Pourtant la raison et le courage voudraient que les Européens travaillent à un projet de renaissance du projet européen. Dans les milieux bruxellois, beaucoup s’attendaient à ce que le récent dîner entre la chancelière allemande et le président français débouche une série de propositions permettant d’offrir des perspectives positives d’avenir pour l’Europe.

L’initiation dès maintenant d’un plan de « renaissance » de l’Europe qui pourrait s’articuler autour de quelques projets emblématiques pour les citoyens et d’un renforcement de la zone euro aurait le double intérêt de désamorcer les risques post-référendaires de désintégration l’Europe mais aussi de rendre plus sexy l’Europe pour les Britanniques.

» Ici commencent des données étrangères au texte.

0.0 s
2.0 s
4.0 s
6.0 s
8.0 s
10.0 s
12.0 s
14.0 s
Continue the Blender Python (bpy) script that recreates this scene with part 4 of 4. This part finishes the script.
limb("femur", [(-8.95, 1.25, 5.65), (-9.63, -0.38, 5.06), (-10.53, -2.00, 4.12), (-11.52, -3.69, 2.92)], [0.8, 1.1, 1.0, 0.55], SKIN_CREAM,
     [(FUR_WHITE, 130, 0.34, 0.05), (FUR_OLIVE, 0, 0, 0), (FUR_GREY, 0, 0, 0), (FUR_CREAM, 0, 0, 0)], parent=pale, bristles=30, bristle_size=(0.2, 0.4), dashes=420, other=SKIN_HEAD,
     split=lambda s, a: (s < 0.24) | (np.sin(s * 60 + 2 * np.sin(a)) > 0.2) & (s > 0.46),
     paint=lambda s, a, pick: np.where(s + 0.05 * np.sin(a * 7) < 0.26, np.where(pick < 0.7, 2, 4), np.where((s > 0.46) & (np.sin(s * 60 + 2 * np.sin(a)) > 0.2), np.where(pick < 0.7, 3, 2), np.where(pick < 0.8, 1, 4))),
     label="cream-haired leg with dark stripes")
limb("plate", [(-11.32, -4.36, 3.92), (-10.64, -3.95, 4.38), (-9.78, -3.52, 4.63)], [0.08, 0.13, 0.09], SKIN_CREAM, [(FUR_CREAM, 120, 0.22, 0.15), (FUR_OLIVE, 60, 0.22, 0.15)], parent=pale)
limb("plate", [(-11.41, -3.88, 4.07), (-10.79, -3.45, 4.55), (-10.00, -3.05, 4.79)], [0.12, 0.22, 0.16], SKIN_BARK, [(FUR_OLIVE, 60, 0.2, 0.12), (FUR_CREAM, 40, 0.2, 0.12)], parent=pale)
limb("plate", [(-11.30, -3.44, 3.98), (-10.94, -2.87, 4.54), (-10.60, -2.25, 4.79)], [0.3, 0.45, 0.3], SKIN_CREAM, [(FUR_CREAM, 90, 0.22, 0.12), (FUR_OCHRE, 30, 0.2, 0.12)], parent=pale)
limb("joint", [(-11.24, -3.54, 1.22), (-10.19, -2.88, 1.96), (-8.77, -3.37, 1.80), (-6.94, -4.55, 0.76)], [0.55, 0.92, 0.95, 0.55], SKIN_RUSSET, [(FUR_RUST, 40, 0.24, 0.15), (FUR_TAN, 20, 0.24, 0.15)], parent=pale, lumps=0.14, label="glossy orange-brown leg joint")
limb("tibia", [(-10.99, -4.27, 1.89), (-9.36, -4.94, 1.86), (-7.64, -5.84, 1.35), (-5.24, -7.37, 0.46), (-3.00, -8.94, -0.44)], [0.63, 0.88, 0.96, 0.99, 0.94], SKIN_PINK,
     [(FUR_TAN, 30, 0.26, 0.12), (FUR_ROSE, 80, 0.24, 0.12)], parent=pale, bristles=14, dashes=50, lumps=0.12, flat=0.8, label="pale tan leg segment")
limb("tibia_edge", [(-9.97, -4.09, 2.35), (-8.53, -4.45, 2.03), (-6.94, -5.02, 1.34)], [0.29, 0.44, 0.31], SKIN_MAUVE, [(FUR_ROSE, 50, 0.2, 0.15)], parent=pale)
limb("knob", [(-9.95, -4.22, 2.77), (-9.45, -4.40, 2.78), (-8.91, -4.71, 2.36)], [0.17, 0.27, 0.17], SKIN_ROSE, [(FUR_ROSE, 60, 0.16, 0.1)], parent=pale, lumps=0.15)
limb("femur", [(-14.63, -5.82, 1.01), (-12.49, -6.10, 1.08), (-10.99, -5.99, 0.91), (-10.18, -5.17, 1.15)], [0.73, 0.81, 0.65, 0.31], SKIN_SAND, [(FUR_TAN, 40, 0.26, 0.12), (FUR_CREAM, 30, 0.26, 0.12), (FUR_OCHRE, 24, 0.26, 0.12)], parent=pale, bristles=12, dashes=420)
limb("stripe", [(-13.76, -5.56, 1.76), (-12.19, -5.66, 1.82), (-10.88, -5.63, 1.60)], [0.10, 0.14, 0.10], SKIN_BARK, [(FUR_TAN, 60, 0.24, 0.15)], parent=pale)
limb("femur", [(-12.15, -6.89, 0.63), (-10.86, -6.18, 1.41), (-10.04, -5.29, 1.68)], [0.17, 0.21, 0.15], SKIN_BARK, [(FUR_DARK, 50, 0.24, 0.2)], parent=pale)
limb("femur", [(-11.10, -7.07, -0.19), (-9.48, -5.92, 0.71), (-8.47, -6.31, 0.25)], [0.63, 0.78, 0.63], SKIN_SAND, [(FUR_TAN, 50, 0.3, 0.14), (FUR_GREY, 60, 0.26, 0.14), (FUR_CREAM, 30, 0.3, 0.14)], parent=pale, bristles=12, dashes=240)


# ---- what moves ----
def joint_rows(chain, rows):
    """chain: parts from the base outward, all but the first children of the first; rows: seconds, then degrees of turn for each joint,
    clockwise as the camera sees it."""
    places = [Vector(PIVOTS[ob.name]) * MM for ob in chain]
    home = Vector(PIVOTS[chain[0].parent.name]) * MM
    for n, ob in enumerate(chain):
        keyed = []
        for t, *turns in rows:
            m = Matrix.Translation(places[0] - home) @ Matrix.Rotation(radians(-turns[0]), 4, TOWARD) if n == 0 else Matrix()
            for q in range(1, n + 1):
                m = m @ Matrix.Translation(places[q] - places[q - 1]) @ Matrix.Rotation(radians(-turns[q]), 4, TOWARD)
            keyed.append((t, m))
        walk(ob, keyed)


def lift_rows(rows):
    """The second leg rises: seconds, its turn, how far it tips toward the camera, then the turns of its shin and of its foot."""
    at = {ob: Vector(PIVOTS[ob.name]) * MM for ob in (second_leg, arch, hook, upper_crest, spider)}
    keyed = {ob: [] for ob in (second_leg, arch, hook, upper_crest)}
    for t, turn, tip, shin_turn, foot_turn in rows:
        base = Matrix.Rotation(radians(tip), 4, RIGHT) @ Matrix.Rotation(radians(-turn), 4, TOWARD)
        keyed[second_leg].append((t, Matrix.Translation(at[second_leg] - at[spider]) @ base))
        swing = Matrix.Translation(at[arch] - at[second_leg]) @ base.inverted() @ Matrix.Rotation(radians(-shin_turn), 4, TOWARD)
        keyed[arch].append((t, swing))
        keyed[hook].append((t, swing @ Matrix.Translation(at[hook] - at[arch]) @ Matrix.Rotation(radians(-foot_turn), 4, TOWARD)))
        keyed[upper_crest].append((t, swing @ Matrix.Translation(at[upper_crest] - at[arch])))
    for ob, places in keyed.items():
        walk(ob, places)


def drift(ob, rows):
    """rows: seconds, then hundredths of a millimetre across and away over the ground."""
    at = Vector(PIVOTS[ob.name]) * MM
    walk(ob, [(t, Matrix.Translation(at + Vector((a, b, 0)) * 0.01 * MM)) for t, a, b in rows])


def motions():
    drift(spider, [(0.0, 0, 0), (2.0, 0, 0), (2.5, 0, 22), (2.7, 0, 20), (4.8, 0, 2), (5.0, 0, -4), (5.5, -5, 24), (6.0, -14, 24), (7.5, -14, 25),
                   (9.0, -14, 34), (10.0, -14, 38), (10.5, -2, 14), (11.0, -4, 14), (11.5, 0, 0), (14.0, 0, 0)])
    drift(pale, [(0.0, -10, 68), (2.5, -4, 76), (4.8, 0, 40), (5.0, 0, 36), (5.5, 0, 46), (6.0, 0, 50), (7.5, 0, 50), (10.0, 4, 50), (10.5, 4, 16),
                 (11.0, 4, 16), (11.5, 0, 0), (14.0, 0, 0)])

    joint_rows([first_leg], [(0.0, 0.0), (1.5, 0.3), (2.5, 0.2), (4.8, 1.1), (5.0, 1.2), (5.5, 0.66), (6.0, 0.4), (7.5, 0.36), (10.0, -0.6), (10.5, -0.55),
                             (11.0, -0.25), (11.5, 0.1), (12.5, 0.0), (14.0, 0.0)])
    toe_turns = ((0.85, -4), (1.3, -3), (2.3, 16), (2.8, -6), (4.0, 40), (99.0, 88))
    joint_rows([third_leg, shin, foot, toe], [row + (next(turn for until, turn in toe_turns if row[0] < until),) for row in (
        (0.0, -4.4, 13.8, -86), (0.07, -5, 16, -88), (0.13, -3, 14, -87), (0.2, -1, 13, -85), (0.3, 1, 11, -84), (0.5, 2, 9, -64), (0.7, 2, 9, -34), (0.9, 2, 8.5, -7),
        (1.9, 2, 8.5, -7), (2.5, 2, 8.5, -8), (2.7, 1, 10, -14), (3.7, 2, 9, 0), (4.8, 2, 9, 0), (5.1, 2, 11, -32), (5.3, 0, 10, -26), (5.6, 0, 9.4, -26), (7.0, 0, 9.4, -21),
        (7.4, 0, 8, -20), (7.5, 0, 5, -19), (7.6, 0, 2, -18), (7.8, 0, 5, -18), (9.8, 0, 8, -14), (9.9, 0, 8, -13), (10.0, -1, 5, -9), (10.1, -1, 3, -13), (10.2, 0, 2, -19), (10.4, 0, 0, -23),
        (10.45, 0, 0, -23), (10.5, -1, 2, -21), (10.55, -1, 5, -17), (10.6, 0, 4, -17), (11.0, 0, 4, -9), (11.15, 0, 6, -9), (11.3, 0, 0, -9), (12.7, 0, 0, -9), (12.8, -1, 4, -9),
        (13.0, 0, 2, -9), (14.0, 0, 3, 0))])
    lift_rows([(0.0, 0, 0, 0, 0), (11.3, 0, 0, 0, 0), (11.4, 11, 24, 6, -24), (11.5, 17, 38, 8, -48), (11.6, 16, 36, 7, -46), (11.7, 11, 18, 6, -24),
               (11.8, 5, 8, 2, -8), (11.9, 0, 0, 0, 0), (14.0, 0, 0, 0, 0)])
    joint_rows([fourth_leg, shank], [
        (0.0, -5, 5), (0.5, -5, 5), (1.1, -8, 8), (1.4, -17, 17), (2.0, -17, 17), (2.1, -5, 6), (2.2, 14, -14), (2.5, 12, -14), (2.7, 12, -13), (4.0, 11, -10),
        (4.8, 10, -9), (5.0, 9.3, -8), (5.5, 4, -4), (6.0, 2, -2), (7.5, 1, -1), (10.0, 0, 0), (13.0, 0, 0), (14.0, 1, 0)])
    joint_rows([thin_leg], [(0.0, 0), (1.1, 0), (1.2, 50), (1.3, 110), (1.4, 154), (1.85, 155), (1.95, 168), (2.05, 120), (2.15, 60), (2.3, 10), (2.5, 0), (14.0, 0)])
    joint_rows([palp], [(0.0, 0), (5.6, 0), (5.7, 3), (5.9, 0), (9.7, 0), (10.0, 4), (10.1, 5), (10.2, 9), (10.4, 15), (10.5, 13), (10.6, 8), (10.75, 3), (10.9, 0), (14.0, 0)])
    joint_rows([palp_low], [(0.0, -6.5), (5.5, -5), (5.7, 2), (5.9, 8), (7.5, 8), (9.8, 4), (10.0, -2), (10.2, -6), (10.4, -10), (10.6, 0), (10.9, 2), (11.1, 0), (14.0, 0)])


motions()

Au Royaume-Uni, l’un des arguments du Brexit est l’inutilité d’appartenir à une Union européenne sans ambition ni puissance. Dans un tel contexte, il est urgent que tous ceux qui croient à la nécessité de faire de l’Europe une grande puissance démocratique dans la mondialisation, capable de porter et de défendre les valeurs et les intérêts européens dans un monde multipolaire se mobilisent. Il serait également opportun que la France, si elle a encore une ambition pour l’Europe, prenne sans attendre l’initiative d’une telle mobilisation.

Guillaume Klossa est le fondateur du think tank EuropaNova. Il a été sherpa du groupe de réflexion sur l’avenir de l’Europe au Conseil européen. Il est notamment l’auteur d’Une jeunesse européenne (Grasset, 2014).